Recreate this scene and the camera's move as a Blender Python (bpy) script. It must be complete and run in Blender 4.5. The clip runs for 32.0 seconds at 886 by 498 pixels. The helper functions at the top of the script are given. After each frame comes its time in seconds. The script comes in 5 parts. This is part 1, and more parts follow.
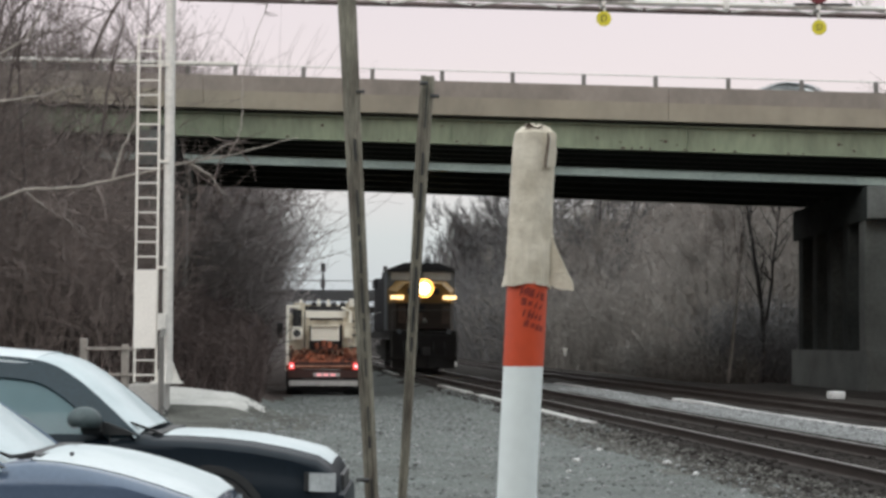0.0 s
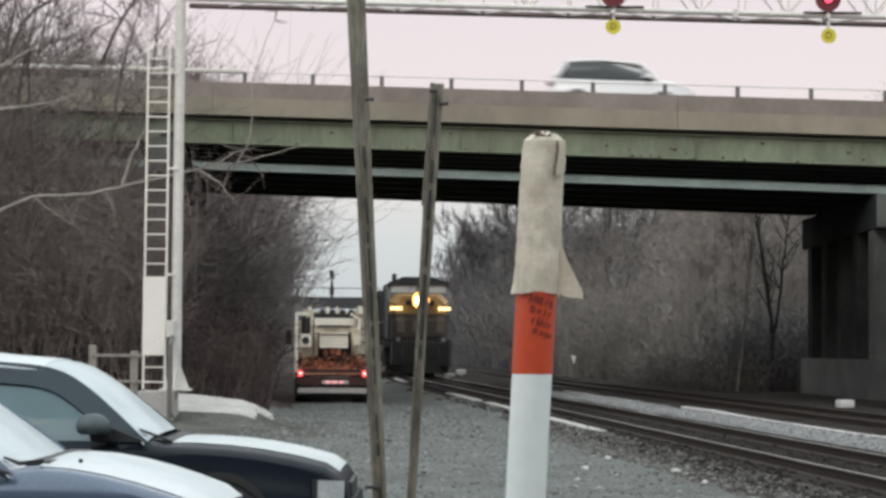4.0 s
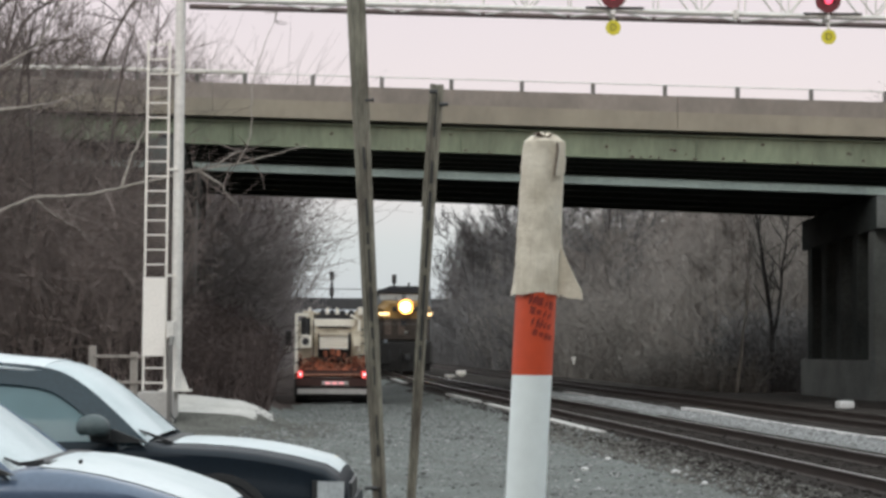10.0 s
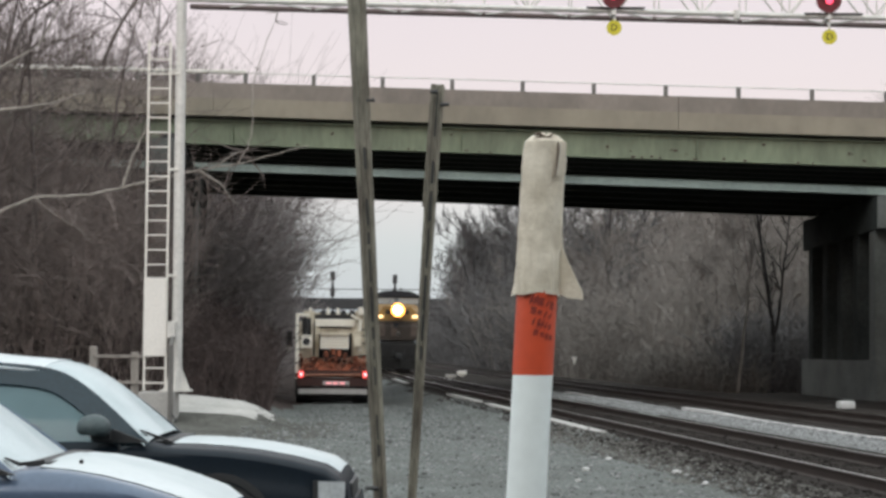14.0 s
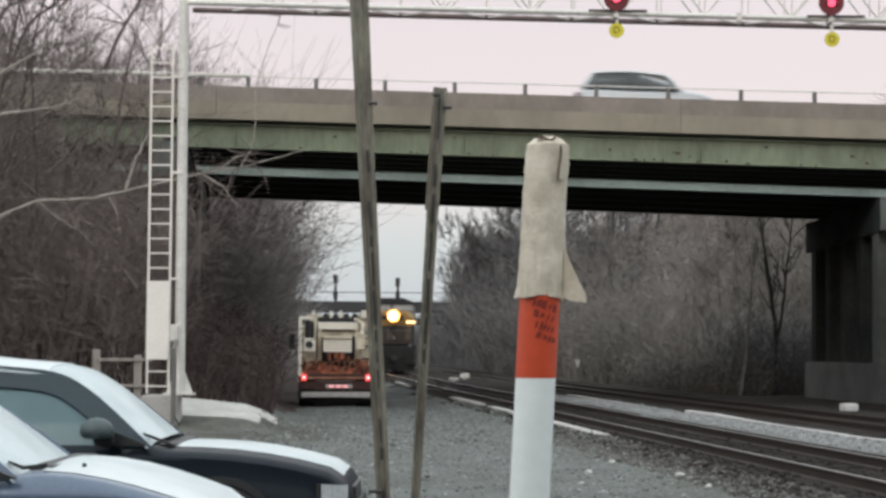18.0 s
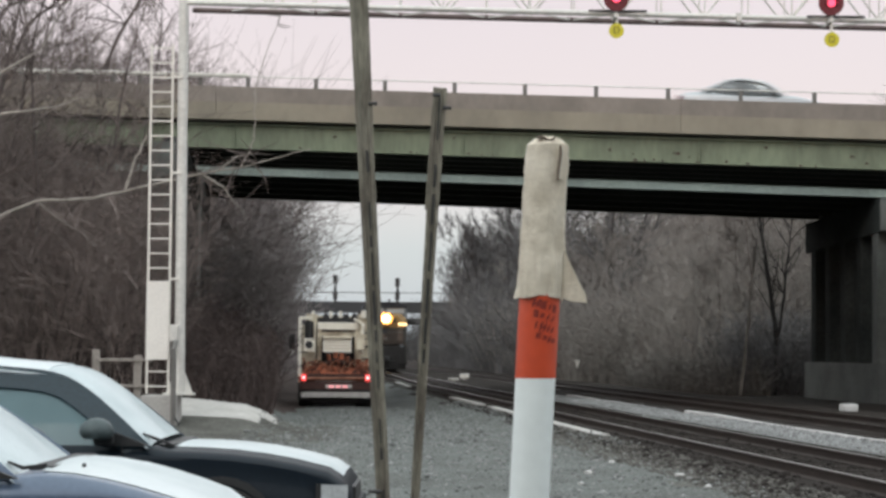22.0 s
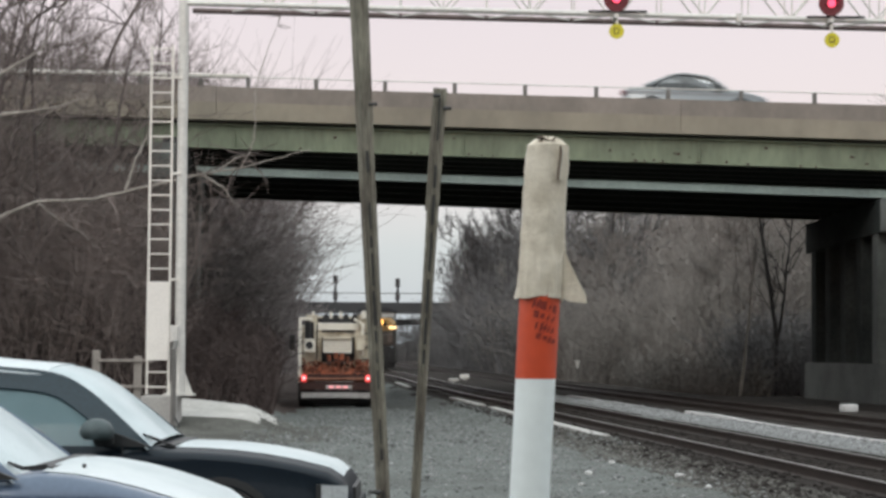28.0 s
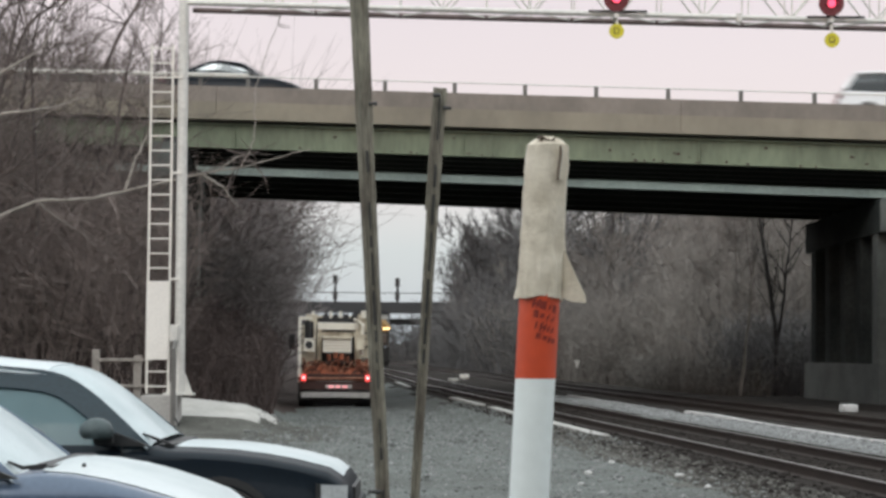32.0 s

● Task directions: Set down all the data again exactly as above, pictures excluded.

● Solution to this problem:
Recreate this scene and the camera's move as a Blender Python (bpy) script. It must be complete and run in Blender 4.5. The clip runs for 32.0 seconds at 886 by 498 pixels. The helper functions at the top of the script are given. After each frame comes its time in seconds. The script comes in 5 parts. This is part 1, and more parts follow.
0.0 s
4.0 s
10.0 s
14.0 s
18.0 s
22.0 s
28.0 s
32.0 s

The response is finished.